Sources: Cemex S.A.B. de C.V., Monterrey, Mexico; Rinker Group, Sydney; CP staff After sweetening its bid by more than 20 percent, Cemex appears much closer to consummating a Rinker takeover.
Sources: Cemex S.A.B. de C.V., Monterrey, Mexico; Rinker Group, Sydney; CP staff After sweetening its bid by more than 20 percent, Cemex appears much closer to consummating a Rinker takeover. A revised offer announced April 9 equates to $79.25 per Rinker American depositary receipt (ADR), versus an initial $65/ADR offer from late October. (New York Stock Exchange-traded ADRs represent five Rinker Group Australian Stock Exchange-traded shares.)

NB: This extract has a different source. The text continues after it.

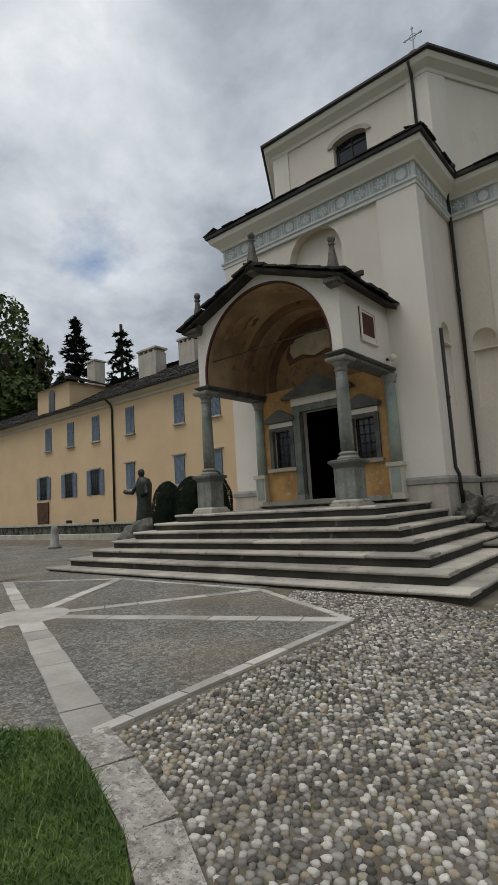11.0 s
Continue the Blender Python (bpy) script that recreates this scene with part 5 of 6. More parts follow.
def cobble_mat(name, per):
    m = bpy.data.materials.new(name)
    m.use_nodes = True
    nt = m.node_tree
    N, L = nt.nodes.new, nt.links.new
    b = nt.nodes["Principled BSDF"]
    b.inputs["Roughness"].default_value = 0.7
    b.inputs["Specular IOR Level"].default_value = 0.35
    src = N("ShaderNodeNewGeometry")
    rnd = N("ShaderNodeObjectInfo").outputs["Random"] if per == "object" else src.outputs["Random Per Island"]
    r = N("ShaderNodeValToRGB")
    e = r.color_ramp.elements
    e[0].position, e[0].color = 0.0, (0.075, 0.068, 0.056, 1)
    e[1].position, e[1].color = 1.0, (0.72, 0.675, 0.59, 1)
    for p, c in ((0.22, (0.17, 0.155, 0.132)), (0.46, (0.265, 0.243, 0.21)), (0.56, (0.37, 0.295, 0.19)), (0.64, (0.33, 0.30, 0.26)), (0.82, (0.43, 0.40, 0.345)), (0.93, (0.58, 0.545, 0.475))):
        x = e.new(p); x.color = (*c, 1)
    L(rnd, r.inputs[0])
    n1, n2 = N("ShaderNodeTexNoise"), N("ShaderNodeTexNoise")
    n1.inputs["Scale"].default_value, n2.inputs["Scale"].default_value = 60, 0.7
    L(src.outputs["Position"], n1.inputs["Vector"]); L(src.outputs["Position"], n2.inputs["Vector"])
    g = N("ShaderNodeMapRange"); g.inputs["To Min"].default_value, g.inputs["To Max"].default_value = 0.75, 1.25
    L(n1.outputs["Fac"], g.inputs["Value"])
    g2 = N("ShaderNodeMapRange"); g2.inputs["From Min"].default_value, g2.inputs["From Max"].default_value = 0.3, 0.7
    g2.inputs["To Min"].default_value, g2.inputs["To Max"].default_value = 0.82, 1.15
    L(n2.outputs["Fac"], g2.inputs["Value"])
    mu = N("ShaderNodeMath"); mu.operation = "MULTIPLY"
    L(g.outputs[0], mu.inputs[0]); L(g2.outputs[0], mu.inputs[1])
    sc = N("ShaderNodeVectorMath"); sc.operation = "SCALE"
    L(r.outputs[0], sc.inputs[0]); L(mu.outputs[0], sc.inputs["Scale"])
    L(sc.outputs[0], b.inputs["Base Color"])
    bp = N("ShaderNodeBump"); bp.inputs["Strength"].default_value, bp.inputs["Distance"].default_value = 0.15, 0.01
    L(n1.outputs["Fac"], bp.inputs["Height"]); L(bp.outputs[0], b.inputs["Normal"])
    return m


M["cobbles"] = cobble_mat("mixed_river_cobbles", "island")
M["cobble_one"] = cobble_mat("river_cobble_stone", "object")


def in_cobbles(x, y):
    if x > 13.2 or y > 1.05 or y < -14:
        return False
    if y > -0.40 + 0.237 * (x - 5.95) and x < 10.9:
        return False
    if x < 6.15 and y > -3.45:
        return False
    if x < 5.06 and y < -4.98:
        return False
    if x < 5.05:
        # strip between the octagon and the steps
        return y > -4.98 + (4.93 - x) * 0.532 and y < -3.42 and x > 2.2
    if y < -8.8:
        # keep off the curved lawn edging
        edge = [(4.9, -8.80), (5.45, -8.95), (6.15, -9.22), (6.8, -9.58), (7.5, -10.12), (8.15, -10.85), (8.72, -11.8), (8.8, -14)]
        for (x0, y0), (x1, y1) in zip(edge, edge[1:]):
            if y1 <= y <= y0:
                return x > x0 + (x1 - x0) * (y - y0) / (y1 - y0) + 0.03
        return x > 8.8
    return True


def dome(rx, ry, hz, an, cx, cy, z0, seed):
    """Vertices and faces of one rounded cobble top."""
    vs, fs = [], []
    n = 6
    for ring, (k, h) in enumerate(((1.0, -0.6), (0.93, 0.55), (0.62, 0.93))):
        for i in range(n):
            a = 2 * math.pi * i / n + 0.2 * ring
            j = 1 + 0.10 * math.sin(3 * a + seed) + 0.06 * math.cos(5 * a + 2 * seed)
            x, y = rx * k * j * math.cos(a), ry * k * j * math.sin(a)
            vs.append((cx + x * math.cos(an) - y * math.sin(an), cy + x * math.sin(an) + y * math.cos(an), z0 + hz * h))
    vs.append((cx, cy, z0 + hz))
    for r in range(2):
        for i in range(n):
            fs.append((r * n + i, r * n + (i + 1) % n, (r + 1) * n + (i + 1) % n, (r + 1) * n + i))
    for i in range(n):
        fs.append((2 * n + i, 2 * n + (i + 1) % n, 3 * n))
    return vs, fs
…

The deal would afford Cemex a U.S. franchise with annual sales upward of $8 billion. The company would have an integrated ready mixed, block, aggregate and cement platform with more than 700 sites spanning the Carolinas, Sunbelt, and Pacific Northwest, plus a 49-plant, coast-to-coast concrete pipe and precast business.
Dubbed by Cemex as “best and final,” the offer runs through May 18 and includes a host of conditions that favor Rinker shareholders by waiving certain terms of the original takeover bid. Rinker’s board recommended that shareholders accept revised overture “in the absence of a superior proposal.” Directors had held firm on a recommendation that shareholders reject the $65/ADR level bid, a position supported by post-October trading activity that valued the ADR in the $70-$77 range. Cemex’s revised bid is slightly less than Rinker ADR’s all-time high, $83, set in May 2006. Nevertheless, it is nearly 350 percent higher than the split-adjusted $23/ADR with which Rinker opened trading on the New York Stock Exchange in October 2003.